The massive O-type stars, more than 16 times as heavy as our Sun, have short but dramatic lives. During their most stable phase on the so-called main sequence, they have surface temperatures of more than 54,000° Fahrenheit (30,000° Celsius) — the Sun’s surface is about 9900° F (5500° C) — are strong sources of ultraviolet light, and emit copious material in a powerful wind.
All of this shapes their surroundings. The O-type stars heat any interstellar gas in their vicinity, creating bubbles that act like snow ploughs sweeping up surrounding colder material.

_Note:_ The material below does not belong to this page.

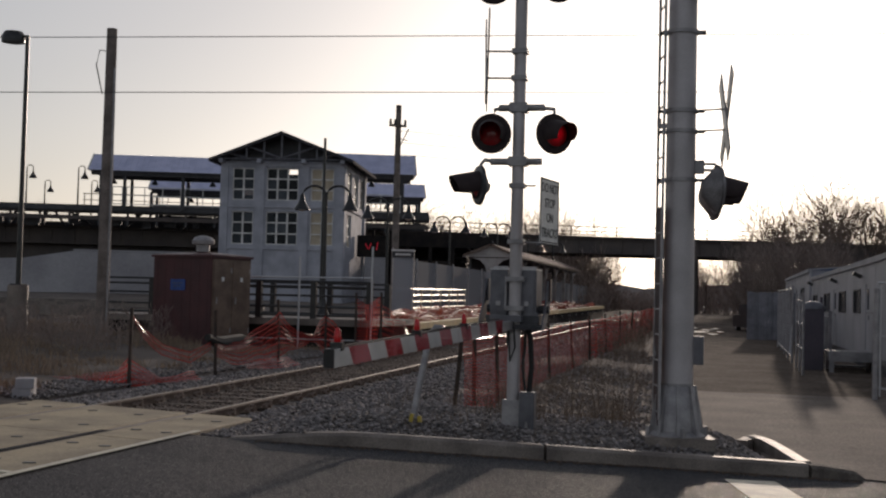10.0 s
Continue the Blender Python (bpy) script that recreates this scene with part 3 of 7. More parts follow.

In these regions, where gas is compressed, large numbers of new stars are seen forming, so many that scientists argue that the O stars drive star formation.
In his new work, Balfour has tried to test this idea by simulating the way gas behaves over a period of 1.6 million years, a simulation that took several weeks of computing time to calculate. His model explored what would happen when a massive star forms in a smooth cloud of gas that is already collapsing under its own weight.
Light from the O-type star creates a bubble in the cloud as expected, but its future can follow one of three paths. It may expand forever; expand, contract a little, and then become almost stationary; or expand and then contract all the way back to the center of the cloud. Balfour found that only the second case leads to prolific star formation — and even then only under very specific conditions.
“If I’m right, it means that O-type and other massive stars play a much more complex role than we previously thought in nursing a new generation of stellar siblings to life,” said Balfour.
His model also neatly replicates the bright rims and pillars seen in the Hubble image, which seem to form naturally along the outer edge of the bubble as it breaks up.
“The model neatly produces exactly the same kind of structures seen by astronomers in the classic 1995 image, vindicating the idea that giant O-type stars have a major effect in sculpting their surroundings,” said Balfour.